Setting the film at Christmas only heightens that anxiety. “The pressure to be all happy and jolly is really excruciating,” Hogg told me. “The inability of both of them to name what’s really going on—that’s the excruciating part for me, that situation where you’re feeling something, or you know something inside, but you can’t voice it.” Though Julie and Rosalind love each other, both are scared of the end; Julie is afraid of losing her mother and Rosalind is afraid of dying. “No one wants to talk about mortality, and I regret to this day that I was never able to have that conversation with my mother,” Hogg continued. “I was too fearful of it … I didn’t want to upset her by bringing it up. But it would have been on her mind, and it would have maybe been a relief to have a conversation about it. But it just didn’t happen.”

For all of her films, Hogg has a specific process to make raw emotions more dramatically nuanced and naturalistic. She doesn’t use a typical screenplay while she’s filming. She instead writes a plot “document” that lays out the story structure, visual ideas, and character backstories; most of the dialogue is improvised on the day of shooting. For The Eternal Daughter, Hogg imagined that her approach wouldn’t work, given that Swinton plays both major characters and is onscreen almost the entire time. “But it worked, and Tilda was able to improvise as one character and then the other, and keep the sense of the scene,” she said. The movie doesn’t rely on the usual Parent Trap–style camera trickery to have both characters onscreen; instead it largely isolates them within the frame even when they’re in the room together.

Composing scenes this way, Hogg said, helps audiences “see Julie and Rosalind as individuals,” as does Swinton’s ability to embody them. “I still see them as different people and don’t look and go, ‘That’s Tilda twice,’” Hogg said. The two have known each other since Swinton was 10 years old and Hogg was 11 (they’re both now 62); in 1986 Swinton was the star of Hogg’s student-thesis film, Caprice, an electrifying watch to this day. When I asked Hogg what Swinton was like as a kid, she laughed. “I don’t know how much we’ve changed. It’s an incredible thing to know someone for that long, even if you’re not working with them,” she said. “It’s really nice that we’re both presenting something together that we’ve made. And we’ve been through both our challenges and difficulties over the years … but our friendship’s been very constant.”

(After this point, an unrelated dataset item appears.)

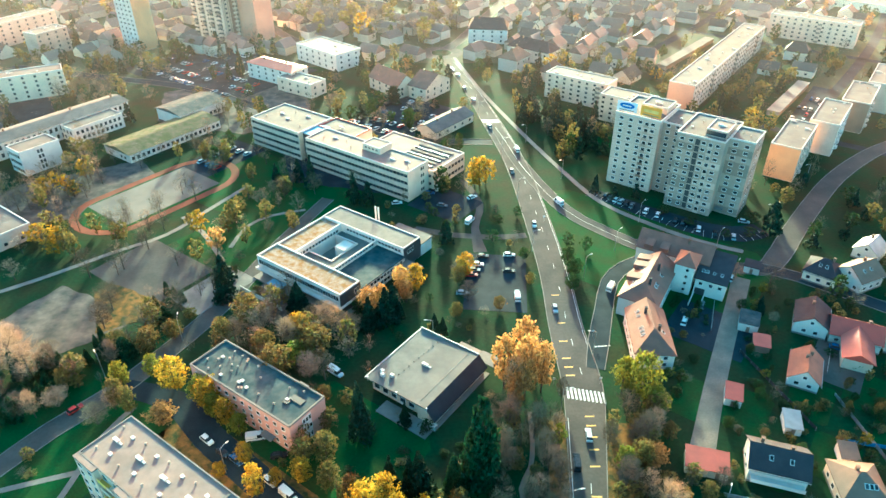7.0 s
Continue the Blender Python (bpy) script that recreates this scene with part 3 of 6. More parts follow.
# ---- the slab block with the yellow panels ----
def slab_block():
    ob = thing("apartment_block", at_uv(-90, 36), "cream five-storey slab block with yellow panels and flat roof", "apartment block")
    x0, x1, y0, y1, h = -35.5, 35.5, 0.0, 13.1, 15.0
    part("wall", Geo().box(x0, x1, y0, y1, 0, h), CREAM, ob)
    part("plinth", Geo().box(x0 - 0.06, x1 + 0.06, y0 - 0.06, y1 + 0.06, 0, 1.1), PANEL, ob, "grey concrete plinth")
    bays = ((-35.5, -28), (-20, -11.5), (-3.5, 6), (13, 22.5), (29, 35.5))
    for a, b in bays:
        part("projecting_bay", Geo().box(a, b, -1.3, -0.003, 0.4, h - 0.1), CREAM, ob)
        part("bay_roof", Geo().box(a - 0.05, b + 0.05, -1.4, -0.06, h - 0.1, h + 0.3), FELT_PALE, ob)
    flat_roof(ob, (x0, x1, y0, y1), h, FELT_PALE, CONCRETE, 0.35, 0.28)
    part("roof_joint", Geo().box(0.2, 0.9, y0 + 0.3, y1 - 0.3, h + 0.06, h + 0.26), FELT, ob, "raised expansion joint across the roof")
    zs = [1.7 + 2.75 * i for i in range(5)]
    for a, b in bays:
        for z in zs:
            for s in (-0.27, 0.27):
                window(ob, (a + b) / 2 + s * (b - a), -1.3, z, 0, 1.6, 1.4)
    gaps = ((-28, -20), (-11.5, -3.5), (6, 13), (22.5, 29))
    for k, (a, b) in enumerate(gaps):
        for i, z in enumerate(zs):
            m_ = (a + b) / 2
            part("balcony", Geo().box(a + 0.5, m_ - 0.15, -1.15, -0.003, z - 0.75, z - 0.6).box(a + 0.5, m_ - 0.15, -1.15, -1.05, z - 0.6, z + 0.4),
                 (YELLOW, CREAM)[(i + k) % 2], ob)
            part("balcony", Geo().box(m_ + 0.15, b - 0.5, -1.15, -0.003, z - 0.75, z - 0.6).box(m_ + 0.15, b - 0.5, -1.15, -1.05, z - 0.6, z + 0.4),
                 (CREAM, YELLOW)[(i + k) % 2], ob)
            for s in (-0.25, 0.25):
                window(ob, m_ + s * (b - a), 0, z - 0.1, 0, 1.7, 1.6)
    for k, (a, b) in enumerate(bays):
        if k % 2 == 0:
            continue
        part("yellow_panel", Geo().box(a + 2.9 + k % 2, b - 2.6, -1.33, -1.303, 1.2, 14.4), YELLOW, ob)
    part("yellow_panel", Geo().box(x1 + 0.004, x1 + 0.03, 0.4, 12.7, 1.2, 3.9), YELLOW, ob)
    part("yellow_panel", Geo().box(x1 + 0.004, x1 + 0.03, 2.0, 9.0, 7.2, 9.2), YELLOW, ob)
    windows_on(ob, (x0, x1, y0, y1), 2, spaced(71, 6), zs, 1.5, 1.4)
    for k in range(8):
        x = -31.5 + 8.8 * k
        roof_vent(ob, x, 6.8, h + 0.05, 2)
        for dx, dy in ((-2.2, 3.4), (2.4, 2.8), (-1.8, -3.6), (2.4, -2.8)):
            roof_vent(ob, x + dx * (1 + 0.1 * (k % 3)), 6.6 + dy, h + 0.05, 1 if dx < 0 else 0)
    part("entrance_canopy", Geo().box(x1 + 0.003, x1 + 1.6, 8.5, 11, 2.5, 2.7), CONCRETE, ob)
    p = uv(-90, 42)
    for d in range(-32, 33, 8):
        q = uv(-90 + d, 42.5)
        take(q.x, q.y, 9)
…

Whether Rosalind or Julie will return for Hogg’s next project is unknown, but whatever the director pursues next will have at least some link to her other films. “I won’t say any more, but it’s tempting to hang on to some names from the past,” Hogg said. “I’m enjoying the connections. And I’m always doing diagrams when I work out the structure. One can do a sort of diagram that connects all the films together … It’s one piece of work, in a way, and will continue to be.” The one-of-a-kind Hogg-verse endures and, with each film, solidifies its status as one of the more important cinematic contributions of recent memory.